There's certainly a common belief that you can eliminate the burden on the consumer side with enough user-interface and billing sleight-of-hand. There are always alternative methods for taking cash. For instance, while trawling through PayPal or a shopping cart online is a pain, paying for ringtones and charge-by-the-minute phone calls are one way of removing much of the friction of payment.

It's not so easy on the retailer side to bolt on a payment system. But then, of course, they are now getting actual money for their work, so perhaps that might offset the pain and hardship of setting up the payments.

But payment transforms a service in far deeper ways than changing its going price. On the consumer side, payment is exclusionary. That really wouldn't cut much ice in a pre-net world ("Oh, am I keeping away people who don't cough up from my product? What a shame!").

But in many net services, the customer also contributes to the overall good of the product.

Think of YouTube: a $1 charge to upload a video or post messages would get rid of the spam, but decimate the number of cool and funny videos that make YouTube a popular destination in its own right.

For Craigslist, it's being free that makes its classified service so inclusive and valuable to users.

And visitors aren't just contributing to the product: in almost all online business models, they are the product. If you have any truck with that other revenue model, advertising, the cost of losing your fickle crowds for what small income you get on the side from billing them just isn't

worth it.

That's especially true when you factor in the biggest externality - the networking effect. Craigslist and YouTube both got to their giant status from a fractional advantage in audience size and reach in their early days; they grew because that audience found it easy to tell others about the great site they'd found.

If you pay a subscription-only online newspaper, how often do you send people links to its cloistered goods? And how angry are your friends when they realise they can't access what you see?

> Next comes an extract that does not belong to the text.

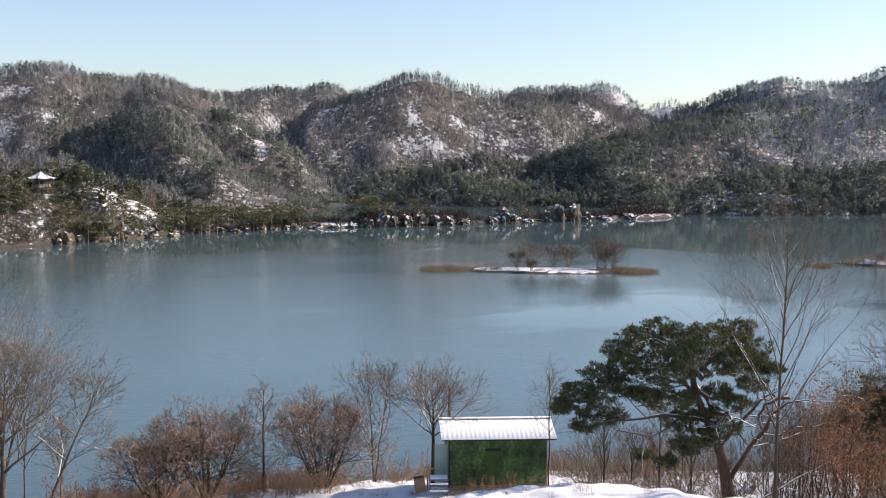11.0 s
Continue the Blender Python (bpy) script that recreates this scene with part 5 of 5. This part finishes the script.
for k, (a, dd, h) in enumerate(TAIL_PINES + KNOLL_PINES):
    single_pine(a, dd - float(np.interp(a, [9, 12, 15, 18, 21, 24, 30], [0, 4, 10, 20, 24, 23, 30])), h, 500 + k)

az, d, x, y, z = scatter(rp, 2600, 2.9, 18.5, 286, 372)
keep = (z > 0.1) & (z < 4.0) & (facing(x, y) > 0)
LOW_PINE = [far_pine(rp, 10, 8, 0.13, 0.85, 0.5, 0.4, 0.5)[1] for _ in range(5)]
wood("knoll_bank_greenery", LOW_PINE, x[keep], y[keep], z[keep], rp.uniform(1.2, 3.6, keep.sum()), rp, M_SNOWY_PINE, "dark green shrubs overhanging the water's edge", "shrubs")
# brush and low bare trees along the causeway
az = np.concatenate([rp.uniform(17.6, 36.8, 800), rp.uniform(20.6, 26.2, 420), rp.uniform(33.6, 36.6, 220)])
d = np.interp(az, [15, 18, 21, 24, 27, 30, 34, 37], [348, 360, 368, 376, 388, 402, 428, 460]) + rp.normal(0, 4.0, len(az))
x, y = polar(az, d)
z = land(x, y)
keep = z > -0.6
z = np.maximum(z, 0)
wood("causeway_brush", [shrub(rp, 8, 55, 0.055, 0.6, 0.022) for _ in range(5)], x[keep], y[keep], z[keep], (rp.uniform(0.8, 2.2, len(az)) * np.where((az > 20.6) & (az < 26.0), 2.2, np.where(az > 30.0, 1.9, 1.2)))[keep], rp, M_TRUNKS, "dark bare brush on the rocky causeway", "brushwood")

# reeds round the islet and by the peninsula's tip
REED = [grass_kind(rp, 60, 0.6) for _ in range(5)]
for name, a0, a1, d0, d1, n, h in (("islet_reeds", 23.9, 25.9, 219, 226, 150, 1.3), ("islet_reeds", 25.6, 27.8, 218, 223, 130, 0.55), ("islet_reeds", 33.6, 35.5, 218, 226, 160, 1.4), ("islet_reeds", 26.0, 31.5, 223, 228, 120, 0.7), ("tip_reeds", 43.0, 43.9, 244, 248, 60, 1.3), ("tip_reeds", 44.6, 46.6, 250, 262, 120, 1.2)):
    az, d, x, y, z = scatter(rp, n, a0, a1, d0, d1)
    wood(name, REED, x, y, np.maximum(z, -0.1), rp.uniform(0.5, 1.0, n) * h, rp, M_GRASS, "dry tan reeds standing in shallow water", "reeds")


def buoy(az, d, material, label):
    e = new("buoy")
    x, y = polar(az, d)
    e.location = (float(x), float(y), -0.1)
    part("float", rod(0.26, 0.22, 0.34, sides=12), material, e)
    part("pole", rod(0.04, 0.03, 0.8, (0, 0, 0.3)), material, e)
    part("cap", rod(0.16, 0.12, 0.22, (0, 0, 0.95)), material, e)
    tagged(e, label, "buoy", "buoys")


buoy(0.82, 235, M_DARK, "small dark buoy floating on the lake")
buoy(2.6, 237, M_BUOY, "small white buoy floating on the lake")


def house(az, d, w, deep, high, wall, label, z):
    e = new("house")
    x, y = polar(az, d)
    e.location, e.rotation_euler = (float(x), float(y), float(land(x, y)) - 0.5), (0, 0, radians(-az + 8))
    part("wall", box(w, deep, high + 6, (0, 0, (high + 1) / 2 - 2.5)), wall, e)
    part("roof", box(w + 1.0, deep + 1.0, 0.9, (0, 0, high + 1.45), bevel=0.2), M_SNOW, e, "snow-covered flat roof")
    for k in range(4):
        win = part("window", box(w / 10, 0.12, high * 0.3, (-w * 0.36 + k * w * 0.24, -deep / 2 - 0.03, high * 0.65 + 0.6)), M_DARK, e)
        part("sill", box(w / 8, 0.2, 0.08, (-w * 0.36 + k * w * 0.24, -deep / 2 - 0.06, high * 0.5 + 0.54)), M_CONCRETE, win)
    tagged(e, label, "house", "houses on the far slope")
house(33.57, 702, 6.0, 5.0, 1.0, M_CONCRETE, "small pale house with a snow-covered roof on the far slope", 0)
house(34.98, 727, 7.5, 6.0, 2.0, M_ORANGE, "ochre house with a snow-covered roof on the far slope", 0)

# low brush in front of the shed
az, d, x, y, z = scatter(rp, 44, 25.6, 30.8, 53.0, 56.2)
wood("shed_brush", BRUSH, x, y, z, rp.uniform(0.5, 1.6, len(x)), rp, M_BRUSH, "low brown brush in the snow before the shed", "brushwood")


def fallen_branch(az, d, length, turn, rise, seed):
    """A dead forked branch, propped in the brush."""
    r = np.random.default_rng(seed)
    e = empty_at("fallen_branch", az, d, 0.0)
    way = (math.cos(radians(turn)) * math.cos(radians(rise)), math.sin(radians(turn)) * math.cos(radians(rise)), math.sin(radians(rise)))
    main = limb_line(r, (0, 0, 0.02), way, length, 0.05, 0.015, 9, 0.08, -0.02)
    part("limb", raw_mesh("limb", *tubes([main], 7), True), M_BARK, e)
    side = shoots(r, *along(r, [main], 6, 0.2, 45, 0.35, 0.5, 0.01), 2, 2, 35, 0.7, 0.2, 0.0, 0.008)
    part("twigs", raw_mesh("twigs", *crown_mesh(r, side, 0.008), True), M_BARK, e)
    return tagged(e, "dead forked branch with snow along its top", "branch")


fallen_branch(40.4, 45.5, 2.9, -38, 27, 611)
fallen_branch(38.2, 46.5, 2.0, 150, 12, 612)


def utility_box():
    """A dark metal box on a snowy rise beyond the saplings, with a short pole beside it."""
    e = empty_at("utility_box", 58.25, 86, 0.05)
    part("housing", box(0.62, 0.4, 0.62, (0, 0, 0.36), bevel=0.02), M_DARK, e)
    part("door", box(0.5, 0.02, 0.48, (0, -0.212, 0.36)), M_TIMBER, e)
    part("foot", box(0.5, 0.34, 0.1, (0, 0, 0.02)), M_CONCRETE, e)
    e.rotation_euler = (0, 0, radians(-58))
    tagged(e, "small dark metal box on the snowy slope", "utility box")
    e = empty_at("pole", 58.6, 90, 0.2)
    part("shaft", rod(0.09, 0.07, 3.0), M_TIMBER, e)
    part("crossarm", box(0.9, 0.08, 0.08, (0, 0, 2.6), (0, 0, -58)), M_TIMBER, e)
    tagged(e, "dark wooden pole with a crossarm on the slope", "pole")


utility_box()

The spam may be killing Craigslist, but being free is what makes Craigslist live. And if they charge, that audience will quickly ebb and flow away to find another free service - one that is probably blissfully (and briefly) spam-free in its hitherto obscure existence.

Spam is the cost of doing business in a free and open environment. And while it's constantly promising to kill and destroy its hosts (be it e-mail, web forum comments or Craigslist), it never quite does. Either an alternative emerges, or the whole system falls into a dynamic equilibrium.

From a moral point of view, it's a pretty horrible "equilibrium" - years of time wasted fighting disreputable, unscrupulous and venal spammers who abuse those providing a valuable service to exploit those too gullible to recognise a fraudulent one.

Inevitably, everyone pays the price for free: but everyone gets the reward, too.